Problem: The records below hold a stretch from the line with "for path, value" through the line with "scene.view_settings.keyframe_insert(path, frame=frame(t))"; return exactly those lines, ends included, and nothing more.

>> Start Information provided

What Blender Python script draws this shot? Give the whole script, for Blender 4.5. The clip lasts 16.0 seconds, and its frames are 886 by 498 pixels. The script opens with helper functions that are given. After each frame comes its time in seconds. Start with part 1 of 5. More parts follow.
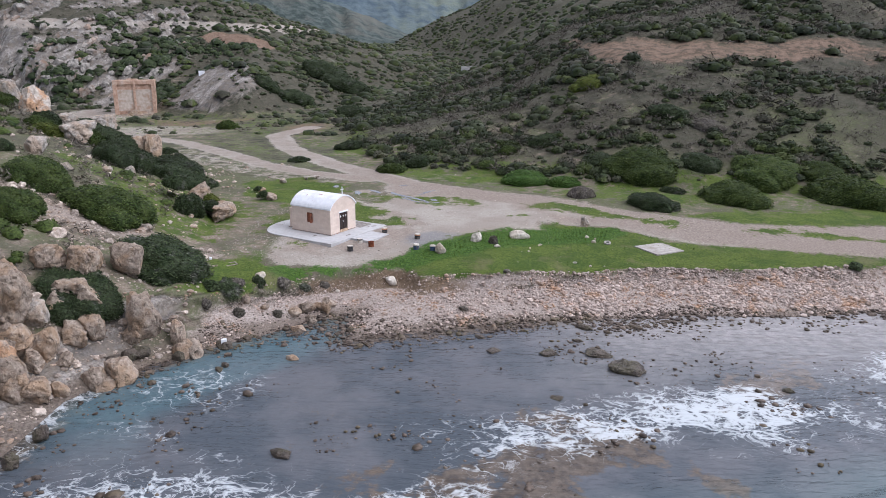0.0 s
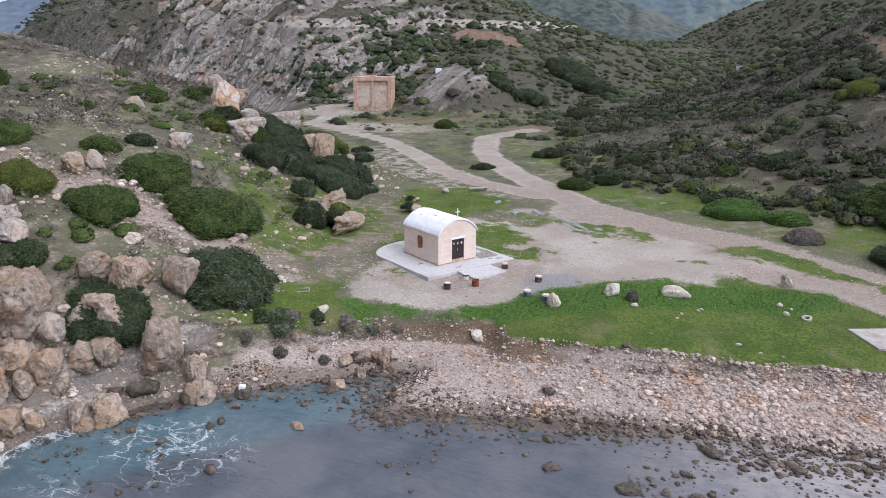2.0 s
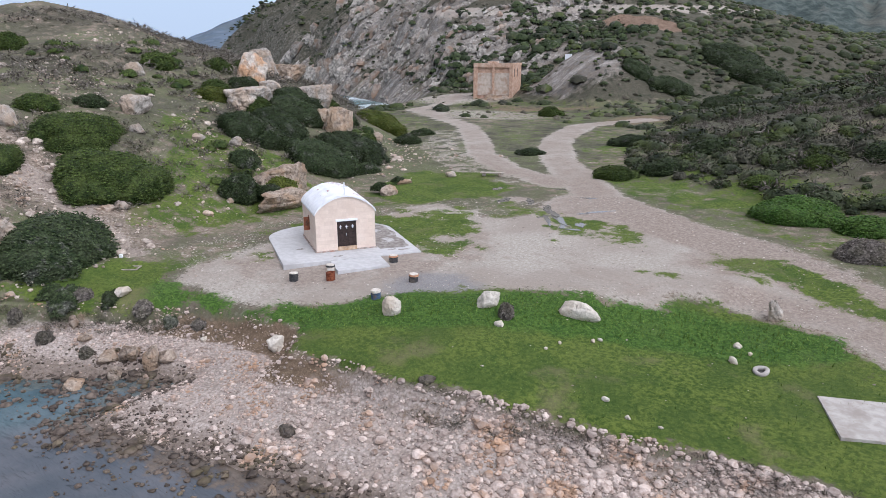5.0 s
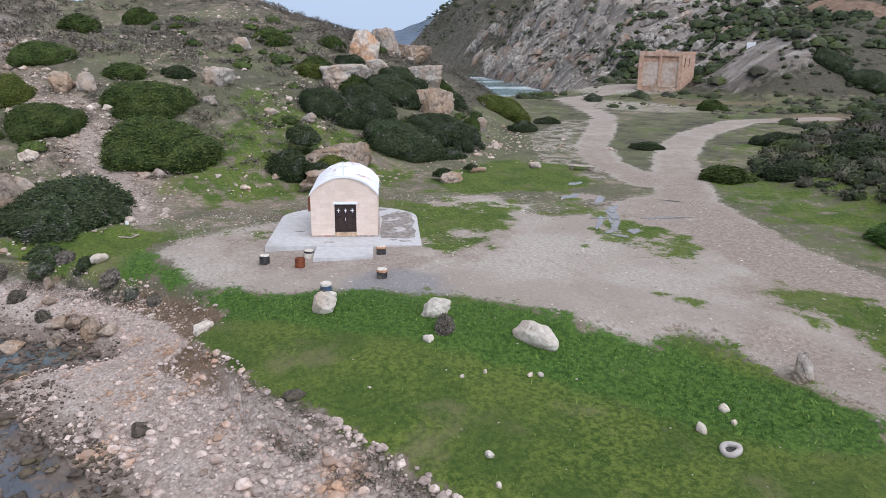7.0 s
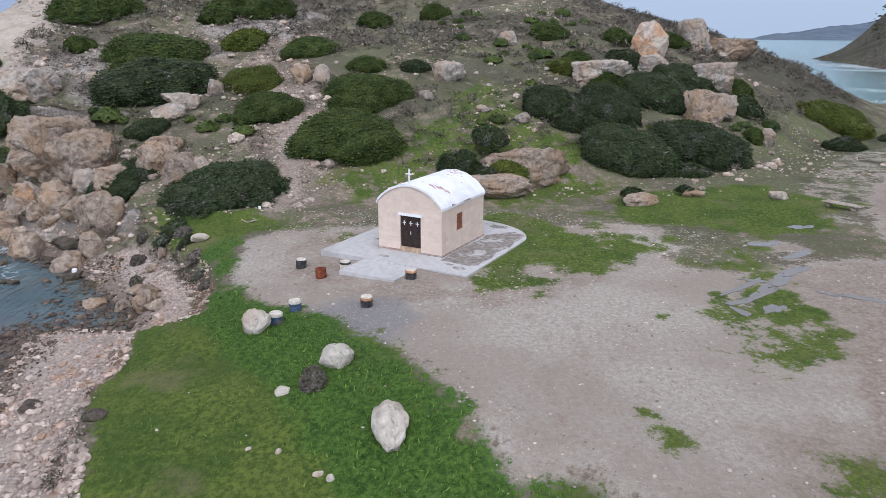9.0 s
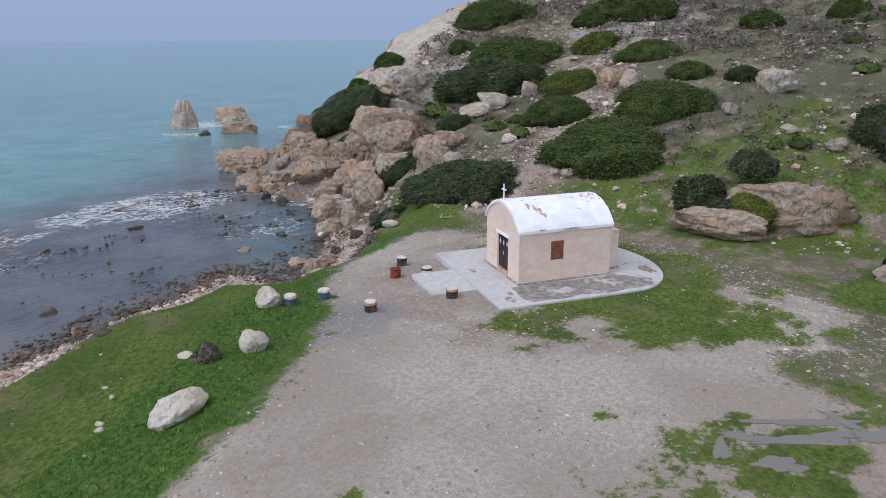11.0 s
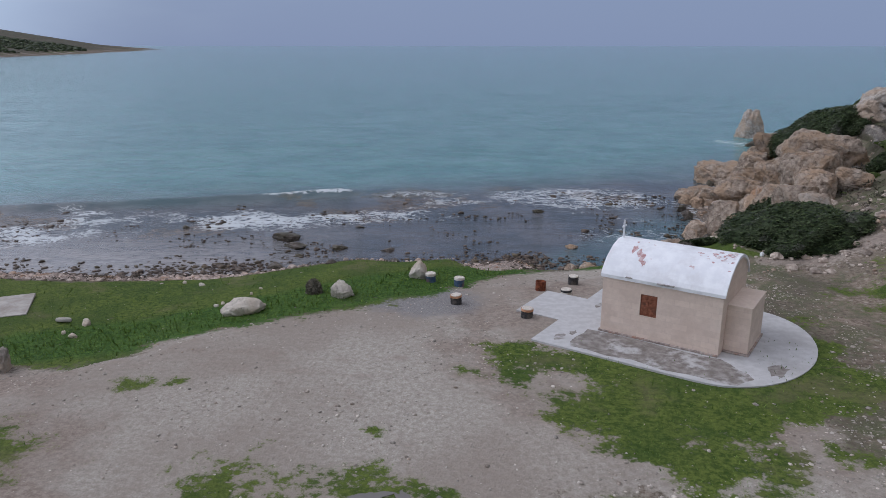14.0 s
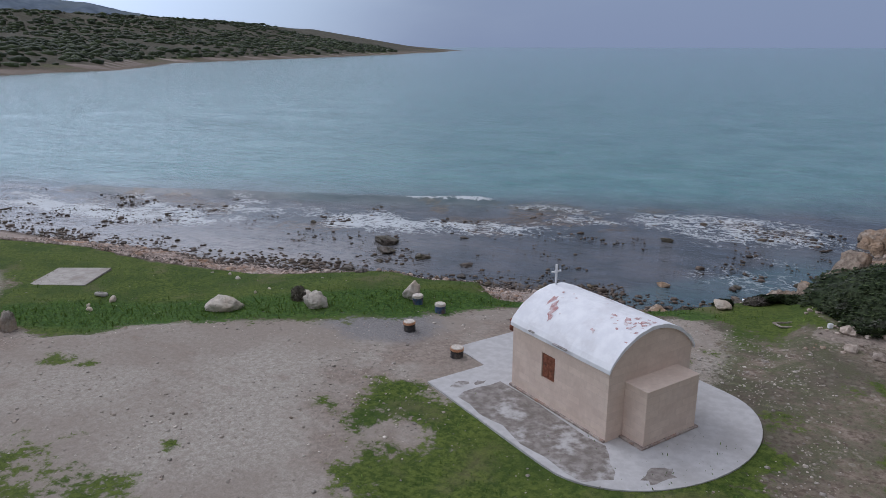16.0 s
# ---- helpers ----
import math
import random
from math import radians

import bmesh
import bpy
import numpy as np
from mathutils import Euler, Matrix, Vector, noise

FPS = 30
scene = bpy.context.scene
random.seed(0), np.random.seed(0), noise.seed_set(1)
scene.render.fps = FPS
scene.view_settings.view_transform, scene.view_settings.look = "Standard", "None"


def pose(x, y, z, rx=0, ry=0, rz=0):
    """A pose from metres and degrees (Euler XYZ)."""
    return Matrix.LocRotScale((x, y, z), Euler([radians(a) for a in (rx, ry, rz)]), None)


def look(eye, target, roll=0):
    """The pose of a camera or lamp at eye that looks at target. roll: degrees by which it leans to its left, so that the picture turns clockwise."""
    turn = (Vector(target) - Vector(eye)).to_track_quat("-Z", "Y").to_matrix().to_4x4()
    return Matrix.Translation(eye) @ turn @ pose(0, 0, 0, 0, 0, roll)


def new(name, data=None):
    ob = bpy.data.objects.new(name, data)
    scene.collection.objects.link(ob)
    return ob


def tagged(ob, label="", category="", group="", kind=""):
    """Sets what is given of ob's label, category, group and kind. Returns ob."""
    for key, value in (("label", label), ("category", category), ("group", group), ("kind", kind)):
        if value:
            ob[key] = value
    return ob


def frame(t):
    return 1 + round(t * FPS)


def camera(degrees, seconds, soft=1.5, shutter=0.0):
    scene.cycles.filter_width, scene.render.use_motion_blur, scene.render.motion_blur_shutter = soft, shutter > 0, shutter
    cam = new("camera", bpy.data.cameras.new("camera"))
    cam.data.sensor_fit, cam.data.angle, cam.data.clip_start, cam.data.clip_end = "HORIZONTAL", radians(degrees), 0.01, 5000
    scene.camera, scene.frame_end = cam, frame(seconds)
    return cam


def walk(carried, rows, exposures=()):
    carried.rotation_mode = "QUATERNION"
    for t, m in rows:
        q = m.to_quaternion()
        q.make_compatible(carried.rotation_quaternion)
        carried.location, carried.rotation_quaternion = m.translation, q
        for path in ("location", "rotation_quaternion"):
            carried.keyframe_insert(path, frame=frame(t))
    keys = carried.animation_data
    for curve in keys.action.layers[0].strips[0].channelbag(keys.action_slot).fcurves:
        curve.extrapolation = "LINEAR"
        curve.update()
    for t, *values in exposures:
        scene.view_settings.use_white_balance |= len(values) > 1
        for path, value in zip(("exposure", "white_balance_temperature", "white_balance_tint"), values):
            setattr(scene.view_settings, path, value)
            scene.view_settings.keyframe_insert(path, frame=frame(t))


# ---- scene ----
cam = camera(63.7, 16.0, soft=0.6)
PATH = [
    (0, (-0.058, -3.315, 18.468), (-0.086, -1.388, 17.933), 0.5),
    (0.5, (2.302, 0.348, 18.395), (2.08, 2.261, 17.857), 0.5),
    (1, (4.991, 4.477, 18.323), (4.558, 6.353, 17.783), 0.5),
    (1.5, (7.969, 8.691, 18.407), (7.363, 10.518, 17.863), 0.4),
    (2, (10.994, 13.671, 18.25), (10.235, 15.439, 17.705), 0.4),
    (2.5, (13.979, 18.717, 18.144), (13.083, 20.42, 17.598), 0.3),
    (3, (16.897, 23.979, 18.179), (15.978, 25.669, 17.634), 0.3),
    (3.2, (17.872, 25.809, 18.079), (16.955, 27.501, 17.536), 0.3),
    (5.3, (25.319, 38.449, 12.786), (24.058, 39.906, 12.25), 0.0),
    (5.5, (25.755, 39.429, 12.451), (24.494, 40.885, 11.915), 0.1),
    (6, (26.748, 42.456, 12.166), (25.484, 43.909, 11.627), 0.4),
    (6.5, (27.632, 46.086, 12.085), (26.235, 47.409, 11.538), 0.5),
    (7, (28.277, 50.16, 11.984), (26.687, 51.237, 11.427), 0.6),
    (7.5, (29.033, 54.756, 11.984), (27.274, 55.52, 11.416), 0.4),
    (8, (29.058, 60.201, 11.993), (27.194, 60.641, 11.418), 0.2),
    (8.5, (28.53, 65.824, 11.987), (26.631, 66.074, 11.411), 0.2),
    (9, (27.361, 71.167, 11.906), (25.446, 71.185, 11.33), 0.1),
    (9.5, (25.742, 76.722, 11.992), (23.858, 76.385, 11.412), 0.1),
    (9.7, (24.932, 78.936, 11.912), (23.078, 78.456, 11.336), -0.0),
    (11.8, (11.408, 96.669, 12.2), (10.365, 95.06, 11.632), -0.2),
    (12, (9.825, 97.892, 12.256), (8.893, 96.215, 11.69), -0.1),
    (12.5, (5.915, 100.174, 12.326), (5.273, 98.365, 11.765), -0.2),
    (13, (2.006, 101.502, 12.379), (1.669, 99.611, 11.821), -0.1),
    (13.5, (-2.009, 102.349, 12.493), (-2.053, 100.428, 11.938), -0.1),
    (14, (-5.929, 102.404, 12.654), (-5.77, 100.488, 12.1), -0.0),
    (14.5, (-9.72, 101.822, 12.829), (-9.338, 99.938, 12.277), -0.0),
    (15, (-13.466, 100.551, 13.006), (-12.769, 98.76, 12.454), -0.0),
    (15.5, (-17.161, 98.756, 13.193), (-16.259, 97.058, 12.642), -0.0),
    (16, (-20.308, 96.151, 13.309), (-19.42, 94.446, 12.759), 0.0),
]
# the clip's camera closes down as it turns to the bright sea
EXPOSURES = [(0, -0.67, 5750, 15), (1.5, -0.58, 5750, 15), (4, -0.63, 5750, 14), (7, -0.72, 5750, 13), (9.7, -0.94, 5700, 13), (12, -1.15, 5720, 14), (13, -1.37, 5690, 14), (14, -1.48, 5690, 14), (15, -1.53, 5690, 14), (16, -1.55, 5690, 14)]
walk(cam, [(t, look(eye, target, roll)) for t, eye, target, roll in PATH], EXPOSURES)

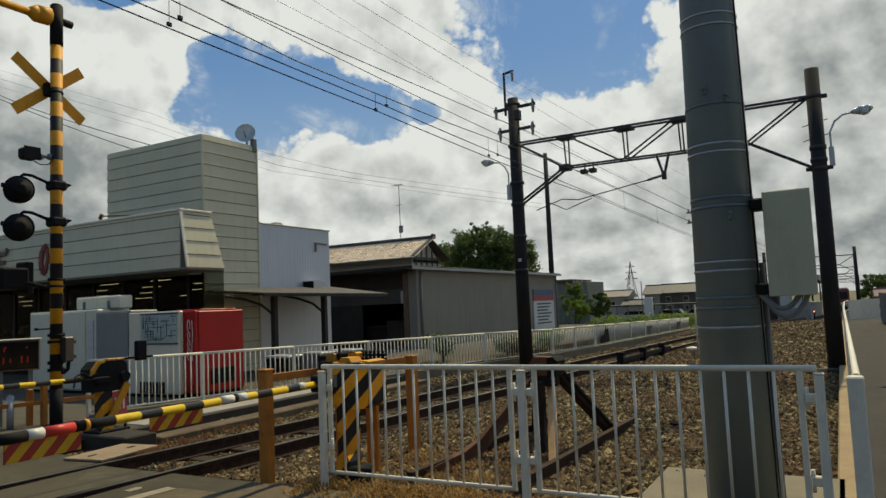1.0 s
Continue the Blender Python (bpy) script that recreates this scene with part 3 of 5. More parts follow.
stone_field("ballast_stones", "rust-stained ballast stones beside the running rails", 8000, (-6.4, -4.1, 23.5, 40), 0.04, STONES)
cap = thing("track_marker", (-3.6, 20.2, -0.1), "small white domed marker on the ballast", "track marker")
part("dome", Mesh().ball((-3.6, 20.2, 0.10), 0.13, 12, 8, (1.3, 1, 0.5)), WHITE_PAINT, cap)
part("stem", Mesh().tube((-3.6, 20.2, -0.15), (-3.6, 20.2, 0.10), 0.03), CONCRETE, cap)


def grass(name, label, count, spots, height, material):
    """Tufts of bent blades."""
    m = Mesh()
    for _ in range(count):
        x0, x1, y0, y1 = spots[rng.integers(len(spots))]
        cx, cy = rng.uniform(x0, x1), rng.uniform(y0, y1)
        z = 0.0 if cy < 5.2 or cx < -8.4 else bed_height(cx, cy)
        for _ in range(9):
            a, l = rng.uniform(0, 6.28), height * rng.uniform(0.4, 1.2)
            dx, dy = math.cos(a), math.sin(a)
            w, bx, by = 0.005, cx + rng.normal(0, 0.05), cy + rng.normal(0, 0.04)
            lean = rng.uniform(0.3, 1.1) * l
            m.add([(bx - dy * w, by + dx * w, z), (bx + dy * w, by - dx * w, z), (bx + dx * lean * 0.5 + dy * w, by + dy * lean * 0.5 - dx * w, z + l * 0.6),
                   (bx + dx * lean * 0.5 - dy * w, by + dy * lean * 0.5 + dx * w, z + l * 0.6), (bx + dx * lean, by + dy * lean, z + l * 0.75)], [(0, 1, 2, 3), (3, 2, 4)])
    return solid(name, m, material, label, "dry grass", kind="stuff")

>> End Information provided

Task solution:
        for path, value in zip(("exposure", "white_balance_temperature", "white_balance_tint"), values):
            setattr(scene.view_settings, path, value)
            scene.view_settings.keyframe_insert(path, frame=frame(t))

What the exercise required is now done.